In 1988, seven Wisconsin farmers in the Coulee region were fed up with industrial chemical farming taking over the American agriculture system. They created a cooperative of family farms known as CROPP (Coulee Region Organic Produce Pool). The coop later became Organic Valley, specializing in organic dairy. In 1996, they moved into the meat industry, creating a label which would eventually be called Organic Prairie. They were the first in the industry to ban animal by-products from a cow’s diet. They also were instrumental in forming the standards for organic meat certification. In 2015, Organic Prairie introduced the Mighty Bar, a bar made of 100% grass fed beef. A year later, they delved into beef jerky and then beef sticks the following year, making Mighty Organic the label for all of these products.
The New Primal
After graduating college and being concerned about the junk food in the vending machine at work, health conscious omnivore Jason Burke started making his own beef jerky to keep in his desk drawer. His jerky used grass fed beef, simple spices, and a dehydrator in his kitchen. His co-workers soon saw and smelled his wonderful creations. He concocted a variety of flavors which resulted in multiple orders from people. This planted the seeds for The New Primal to debut in 2012. The New Primal has since expanded into other types of snacks made with all kinds of humanely raised animals and even ventured into the condiments world to appeal to vegetarians.
Paleo Ranch prides itself not only by sourcing 100% grass fed cows roaming freely outdoors, but also by donating 10% of its profits to a wide number of charities. Paleo Ranch’s cattle never spend time in feedlots or are administered antibiotics, growth hormones or steroids. All of their jerky is sweetened with only honey. In addition to their beef jerky flavors, they also have several flavors of bacon jerky.
Pearson Ranch is a family-owned farm which has been around since 1959 in the southwestern mountains of New Mexico, where they raise elk, bison, and cattle.

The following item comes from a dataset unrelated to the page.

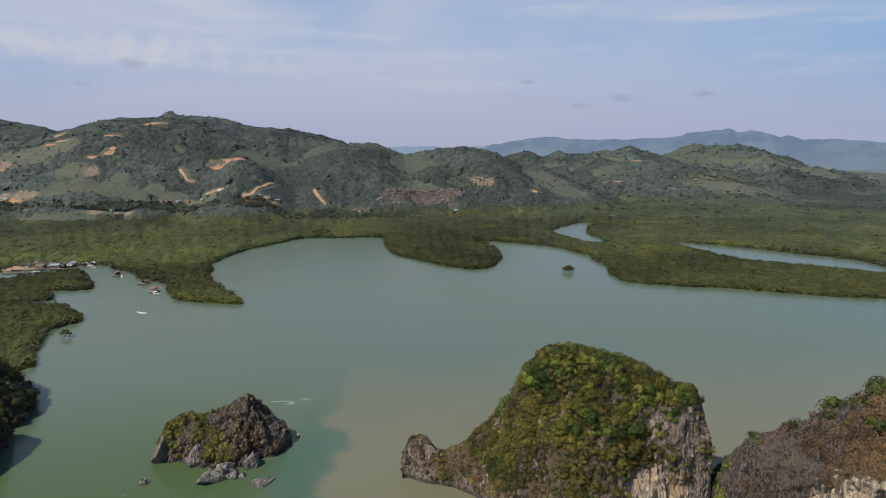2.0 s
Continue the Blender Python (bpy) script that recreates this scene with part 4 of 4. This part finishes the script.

In 2000, Pearson Ranch entered into the meat snack business and in 2011, the snacks became their main focus. In 2014, they added venison and wild boar to their jerky offerings. All of their products are free of nitrites, MSG, and gluten. Pearson Ranch was founded by Ken Pearson, the great uncle of its CEO Marvin Cromwell. Marvin’s son Matt came aboard the business full time in 2011 and is now Vice President of Sales for the company, continuing the farm’s tradition of being family run.
Ricky Hirsch started Think Jerky as he was shocked to find out that most of the jerky products on the market were filled with sugar. He had the goal to make a jerky which was both healthy and tasty. To make it healthy, he used only sustainably-raised 100% grass fed beef and free range turkey without any added hormones or antibiotics plus ingredients which are non-GMO, gluten free, and paleo friendly. Only fruits or honey are used to sweeten the jerky. And to accomplish the tasty part of it, he enlisted award winning chefs to all come up with different flavors. The current chefs with Think Jerky flavors are Doug Sohn, Gale Gand, Laurent Gras, and Matt Troost.
Matt Meier worked for 20 years in conventional food marketing before he returned home to the farm he grew up on. In 2003, he founded Thousand Hills with the mission of nourishing the soil, the plants, cattle, and people by holistically grazing cattle for their entire lives. His home farm in Clearwater, MN is one of the 13 Savory Institute hubs in North America as the ranch is a leader in holistic and regenerative grazing practices. Thousand Hills now sources cattle from other family farms which they’ve hand picked for their similar deep commitment to regenerate land and having nutrient rich beef as a result. The farms range from the midwest, northeast, and west regions of the United States. Already 600,000 acres of land has seen positive benefits. Beef jerky is part of a diverse amount of products which can be found from Thousand Hills, including steaks, roasts, ground beef, and sausages.